In a statement posted on the website for RT on Monday, Margarita Simonyan, editor-in-chief of the outlet, said, "The war the U.S. establishment wages with our journalists is dedicated to all the starry-eyed idealists who still believe in freedom of speech. Those who invented it, have buried it." Asked for further comment, a spokesman for RT pointed to the Simonyan statement.

Since July of last year, the FBI has been investigating Russian meddling in the 2016 presidential election and possible coordination with President Donald Trump's campaign. In May, the Justice Department appointed special counsel Robert Mueller to oversee that investigation. Federal investigators are looking into news websites including RT, Sputnik, Breitbart News and InfoWars, McClatchy reported on March 20, the same day that then-FBI Director James Comey first publicly disclosed the Russia investigation.

A Justice Department request for people associated with RT to register under FARA would not necessarily be part of the FBI and special counsel investigation. But Naveed Jamali, a former FBI double agent who specialized in Russian military intelligence, says, "It would reinforce what many of us have long suspected, that the U.S. government officially believes that RT is an arm of the Russian government." (Jamali has written for Newsweek.)

Such a request suggests "they have evidence that this is not in fact an independent news organization, but essentially an extension of its foreign intelligence and taking direction directly from a foreign state," says Asha Rangappa, an associate dean at Yale Law School and a former FBI special agent specializing in counterintelligence investigations. Because FARA is meant to promote transparency by alerting the public to who is working on behalf of a foreign government, she adds, "essentially, they are trying to expose what they believe to be an attempt by the Russians to disseminate propaganda, using RT as that vehicle."

Two Trump associates, Paul Manafort, his former campaign manager, and Michael Flynn, the former national security adviser, have filed FARA disclosures. But analysts say that asking people to register from a news organization, even one that U.S. intelligence officials have accused of spreading propaganda, is unique.
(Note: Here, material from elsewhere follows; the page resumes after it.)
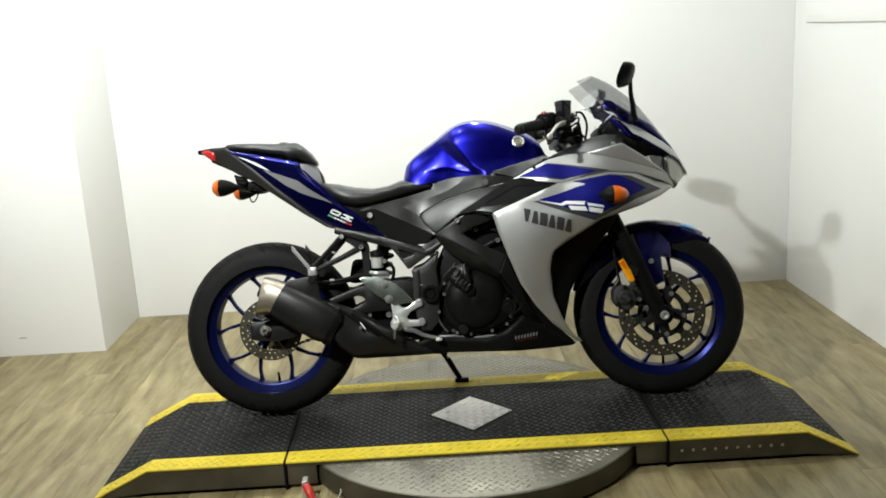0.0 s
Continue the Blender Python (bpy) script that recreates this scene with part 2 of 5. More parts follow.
def inside(p, loop):
    x, y, hit = p[0], p[1], False
    for a, b in zip(loop, loop[1:] + loop[:1]):
        if (a[1] > y) != (b[1] > y) and x < (b[0] - a[0]) * (y - a[1]) / (b[1] - a[1]) + a[0]:
            hit = not hit
    return hit


def edge_gap(p, arr, nxt):
    """The distance of a point from a closed outline."""
    d = nxt - arr
    w = np.array(p) - arr
    s = np.clip((w * d).sum(1) / ((d * d).sum(1) + 1e-12), 0, 1)
    return float(np.sqrt((((w - s[:, None] * d)) ** 2).sum(1).min()))


def field(knots):
    """A smooth height over the x-z plane through knots (x, z, height)."""
    k = np.array(knots, float)
    if len(k) < 4:
        if len(k) == 1:
            return lambda x, z: k[0, 2]
        a = np.linalg.lstsq(np.c_[k[:, :2], np.ones(len(k))], k[:, 2], rcond=None)[0]
        return lambda x, z: float(a[0] * x + a[1] * z + a[2])

    def kern(r2):
        return np.where(r2 > 1e-12, 0.5 * r2 * np.log(r2 + 1e-12), 0.0)

    n = len(k)
    r2 = ((k[:, None, :2] - k[None, :, :2]) ** 2).sum(-1)
    poly = np.c_[np.ones(n), k[:, :2]]
    full = np.block([[kern(r2) + 1e-4 * np.eye(n), poly], [poly.T, np.zeros((3, 3))]])
    w = np.linalg.solve(full, np.r_[k[:, 2], 0, 0, 0])
    return lambda x, z: float(kern(((k[:, :2] - (x, z)) ** 2).sum(1)) @ w[:n] + w[n] + w[n + 1] * x + w[n + 2] * z)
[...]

In June, lawmakers introduced legislation that would make it harder for people associated with news outlets tied to foreign governments to avoid making FARA disclosures. "Foreign propaganda dressed up as a legitimate news outlet is still foreign propaganda," Congressman David Cicilline, a Democrat who introduced the bill with Congressman Matthew Gaetz, a Republican, said in a statement. "In this era of social media and a 24/7 news cycle, the American people have a right to know when a hostile foreign government is sending propaganda right into their living room. This bill will help ensure that Vladimir Putin's regime can't spread fake news with such ease ever again." His statement singled out RT, but the bill does not. The legislation has not moved forward.

The Justice Department would not request that people connected to news outlets register under FARA unless it had an important reason for doing so, according to Rangappa, the former FBI special agent. As she puts it: "I think it means that they feel confident that they have enough evidence and intelligence that they would be able to justify doing this and that it would withstand both public and legal scrutiny."